The perturbations cause fluctuations in amplitude, phase, center frequency and timing of the soliton and generate background radiation, i.e. continuum
\[\Delta A (T, t) = \Delta w(T) f_w (t) + \Delta \theta (T) f_{\theta} (t) + \Delta p(T) f_p (t) + \Delta t(T) f_t (t) + a_c (T, t). \nonumber \]
where, we rewrote the amplitude perturbation as an energy perturbation. The dynamics of the pulse parameters due to the perturbed Nonlinear Schrödinger Equation (\(\ref{eq9.1.5}\)) can be projected out from the perturbation using the adjoint basis and the orthogonality relation, see Chapter 3.5. Note, that the fi correspond to the first component of the vector in Eqs.(3.5.9) - (3.5.12). The dynamics of the pulse parameters due to the perturbed Nonlinear Schrödinger Equation (\(\ref{eq9.1.5}\)) can be projected out from the perturbation using the adjoint basis \(\hat{f}_i^*\) corresponding to the first component of the vector in Eqs.(3.5.31) - (3.5.34) and the new orthogonality relation
\[\text{Re} \left \{\int_{-\infty}^{+\infty} \hat{f}_i^* (t) f_j (t) dt \right \} = \delta_{i,j}. \nonumber \]
We obtain
\[\dfrac{\partial}{\partial T} \Delta w = -\dfrac{1}{\tau_w} \Delta w + \dfrac{1}{T_R} \text{Re} \left \{\int_{-\infty}^{+\infty} \hat{f}_w^* (t) L_{pert} (T, t) dt \right \} \nonumber \]
\[\dfrac{\partial}{\partial T} \Delta \theta (T) = \dfrac{2\phi_o}{T_R} \dfrac{\Delta w}{w_o} + \dfrac{1}{T_R} \text{Re} \left \{\int_{-\infty}^{+\infty} \hat{f}_{\theta}^* (t) L_{pert} (T, t) dt \right \} \nonumber \]
\[\dfrac{\partial}{\partial T} \Delta p(T) = -\dfrac{1}{\tau_p} \Delta p + \dfrac{1}{T_R} \text{Re} \left \{\int_{-\infty}^{+\infty} \hat{f}_p^* (t) L_{pert} (T, t) dt \right \} \nonumber \]
\[\dfrac{\partial}{\partial T} \Delta t = \dfrac{-2|D|}{T_R} \Delta \omega + \dfrac{1}{T_R} \text{Re} \left \{\int_{-\infty}^{+\infty} \hat{f}_t^* (t) L_{pert} (T, t) dt \right \} \nonumber \]
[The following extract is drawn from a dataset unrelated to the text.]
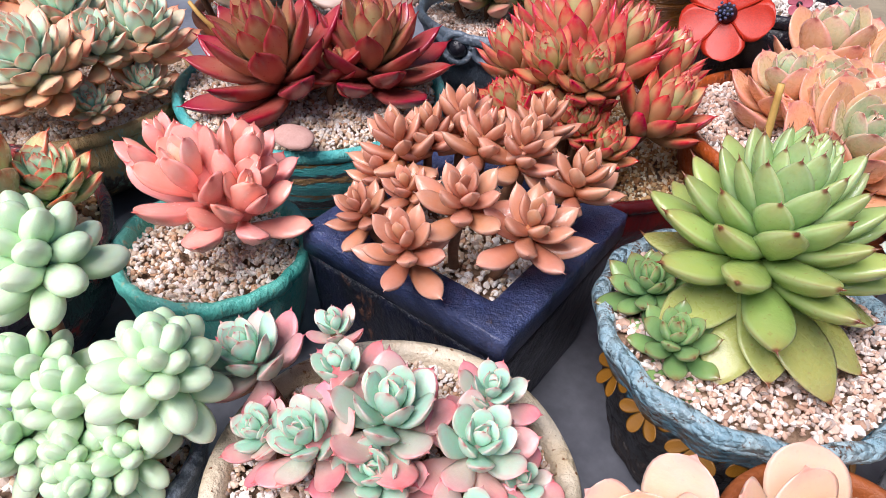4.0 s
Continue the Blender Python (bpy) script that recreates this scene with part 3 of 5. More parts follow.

Note, that the irreversible dynamics does couple back the generated continuum to the soliton parameters. Here, we assume that this coupling is small and neglect it in the following, see [1]. Due to gain saturation and the parabolic filter pulse energy and center frequency fluctuations are damped with normalized decay constants
\[\dfrac{1}{\tau_w} = (2g_d - 2\gamma A_o^2) \nonumber \]
\[\dfrac{1}{\tau_p} = \dfrac{4}{3} \dfrac{g_s}{\Omega_g^2 \tau^2} \dfrac{1}{T_R} \nonumber \]
Here, \(g_s\) is the saturated gain and \(g_d\) is related to the differential gain by
\[g_s = \dfrac{g_o}{1 + \tfrac{w_o}{P_L T_R}} \nonumber \]
\[g_d = \dfrac{dg_s}{dw_o} \cdot w_o \nonumber \]
Note, in this model we assumed that the gain instantaneously follows the intracavity average power or pulse energy, which is not true in general. However, it is straight forward to include the relaxation of the gain by adding a dynamical gain model to the perturbation equations. For simplicity we shall neglect this here. Since the system is autonomous, there is no retiming and rephasing in the free running system.